Most scientists believe that the universe was created by a 'big bang' about: 13 billion years ago.
At first the universe was a hot glowing ball of radiation, and in the first few minutes the nuclei of the lightest elements formed.
As it expanded (over millions of years) its temperature fell, uncharged atoms were formed.
The distance between neighbouring stars = millions of times greater than the distance between planets in our Solar system.
The distance between neighbouring galaxies = millions of times greater than the distance between stars within a galaxy
This means the universe is mostly empty space.
Eventually dust and gas were pulled together by gravitational attraction to form stars.
The resulting intense heat started off nuclear fusion reactions in the stars, so they began to emit visible light and other radiation.
Gravitational force attracts more dust and matter around stars and this may have formed planets.
Very large groups of stars are called galaxies. Our sun is one of the many billions of stars in the Milky Way galaxy.
The universe contains billions of galaxies.
The life history of a star
Stars form from clouds of dust and gas.
Gravitational forces make the clouds become increasingly dense, forming a 'protostar'.
As a protostar becomes denser, it gets hotter. If it becomes hot enough, the nuclei of hydrogen atoms and other light elements start to fuse together. Energy is released in the process so the core gets hotter and brighter and the star begins to shine.

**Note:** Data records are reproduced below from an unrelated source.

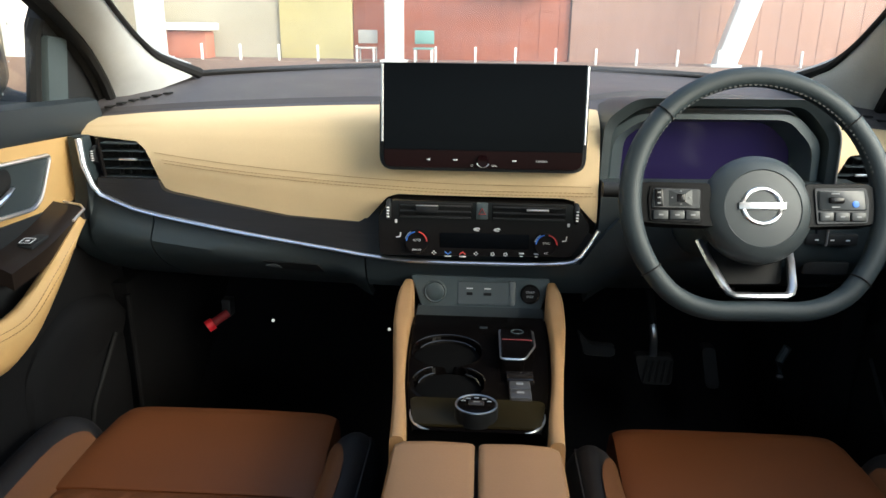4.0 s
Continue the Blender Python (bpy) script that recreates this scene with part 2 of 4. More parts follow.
def stitches(bm, pts, length=0.006, gap=0.003, r=0.0007):
    pts = [Vector(p) for p in pts]
    acc, on = 0.0, 0.0
    for a, b in zip(pts, pts[1:]):
        d, L = (b - a).normalized(), (b - a).length
        while acc < L:
            c = a + d * acc
            q = d.to_track_quat("X", "Z").to_matrix().to_4x4()
            box(bm, (0, 0, 0), (length, r * 2, r * 2), 0, Matrix.Translation(c) @ q)
            acc += length + gap
        acc -= L
    return bm


def drops(name, spots, material, parent):
    """Low domes of water: spots of (place, out, radius, length)."""
    vs, fs = [], []
    for p, out, r, k in spots:
        up = Vector((0, 0, 1))
        side = out.cross(up).normalized()
        i0 = len(vs)
        for a in range(6):
            q = a * math.pi / 3
            vs.append(p + side * (r * math.cos(q)) + up * (r * k * math.sin(q)))
        vs.append(p + out * (0.5 * r))
        fs += [(i0 + a, i0 + (a + 1) % 6, i0 + 6) for a in range(6)]
    me = bpy.data.meshes.new(name)
    me.from_pydata(vs, [], fs)
    me.polygons.foreach_set("use_smooth", [True] * len(fs))
    me.materials.append(material)
    return tagged(sub(new(name, me), parent), kind="stuff")


def xs_between(a, b, n):
    return [a + (b - a) * i / n for i in range(n + 1)]


# ---- cabin shell ----
bm = bm_new()
box(bm, (0, -0.65, 0.17), (1.62, 3.0, 0.06))
tagged(part("floor", bm, carpet), "black carpeted car floor", "floor", kind="structure")
bm = bm_new()
shell(bm, [[(x, 0.55 + 0.12 * (z < 0.5), z) for z in (0.2, 0.4, 0.6, 1.0)] for x in xs_between(-0.78, 0.78, 8)], (0, 0.05, 0))
tagged(part("wall_north", bm, carpet), "black carpeted firewall behind the dashboard", "firewall", kind="structure")
# out of view; kept dark to hold down reflections in the glossy blacks
bm = bm_new()
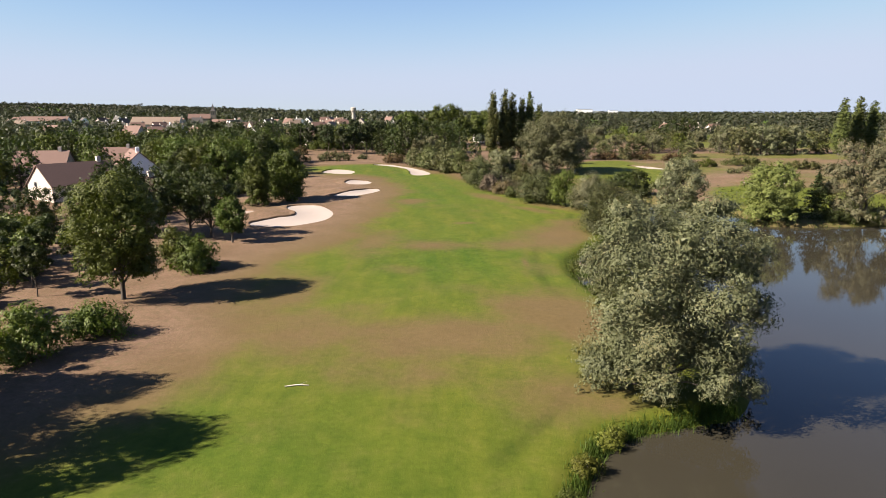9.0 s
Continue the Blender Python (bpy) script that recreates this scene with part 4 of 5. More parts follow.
for k, (proto, x, y, s) in enumerate(((hedge_a, -12.4, 298.5, 1.0), (hedge_b, -3.0, 286.5, 1.05), (hedge_a, -6.4, 289.5, 1.05), (hedge_b, -0.6, 279.5, 0.85), (hedge_b, -0.2, 271.5, 0.8), (hedge_b, 0.4, 264.5, 0.85), (hedge_a, -5.0, 297, 1.2), (hedge_a, -17.5, 309, 1.05), (hedge_b, -13, 306, 1.1), (hedge_b, 15.8, 286.5, 1.0), (hedge_a, 3.0, 297.5, 1.0), (hedge_b, 9.5, 301, 1.0), (hedge_a, -20, 318, 0.8), (hedge_b, 6.5, 236.5, 0.42), (hedge_b, 28.5, 250.5, 0.4))):
    near = 1 if x < 7 and y > 255 else 0
    again(proto, *on(x - 0.8 * near, y), 77 * k, s * (1 + 0.14 * near))
broad_tree("willow_tree", 101, on(9.6, 295.6, 0.2), 10.6, 13.0, 0.3, 15000, M_SILVER, "rounded silver-grey willow at the stream", 0.42, 34, 0.2, slim=0.3, stems=3, size=0.27)
broad_tree("willow_tree", 102, on(25.0, 290.0), 18.8, 23.0, 0.4, 52000, M_DARKSILVER, "huge rounded silver-grey willow at the stream", 0.42, 110, 0.1, slim=0.45, size=0.19, stems=3, core=0.6)
broad_tree("round_willow", 103, on(19.0, 280.6, 0.2), 7.4, 6.2, 0.1, 16000, M_SILVER, "round clipped-looking silver willow bush at the water", 0.26, 60, slim=0.36, size=0.26, stems=4, lobed=False, r0=0.08)
shrub("dark_shrub", 104, on(14.2, 296.0), (6, 6, 6.5), 4500, M_BROAD2, "dark green bush at the stream", 0.34, 0.5, 16)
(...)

Stars radiate energy because of the hydrogen fusion in the core. This is the main stage in the life of a star. It can continue for millions of years until the star runs out of hydrogen nuclei to fuse together.
During the 'main sequence star' period, the inward force of gravity is balanced by the outward force of radiation, so the star is stable. This lasts for billions of years.
The life history of a star cont.
Eventually the star runs out of hydrogen nuclei. The star then swells into a 'red giant'. It is red because the surface has cooled. The star then contracts into a 'white dwarf'
What happens after this stage depends on the size/mass of the star.
Low mass > 'Black (cold) dwarf 'no more light is emitted
High mass > continue to collapse, then explode into a 'supernova' the outer layers are thrown out into space, the core is left a extremely dense 'neutron star'
If the star is massive enough it becomes a black hole. The gravitational field of a black hole is so strong not even light can escape it.
Star life stages
Low mass star:
protostar > main sequence star > red giant > white dwarf > cold (black) dwarf
High mass star (after the white dwarf stage):
white dwarf > supernova > neutron star > black hole (if enough mass)
How chemical elements are formed
Chemical elements are formed by fusion processes in stars. The nuclei of lighter elements fuse to form the nuclei of heavier elements. The process gives out large amounts of heat and light.
Elements as hevay as iron are formed inside the star as a result of nuclear fusion.
Elements heavier than iron are formed in the final stages of a star's life in a supernova explosion as there must be an input of energy.
The presence of the heavier elements in the sun and inner planets is evidence that they where formed from debris scattered by a supernova.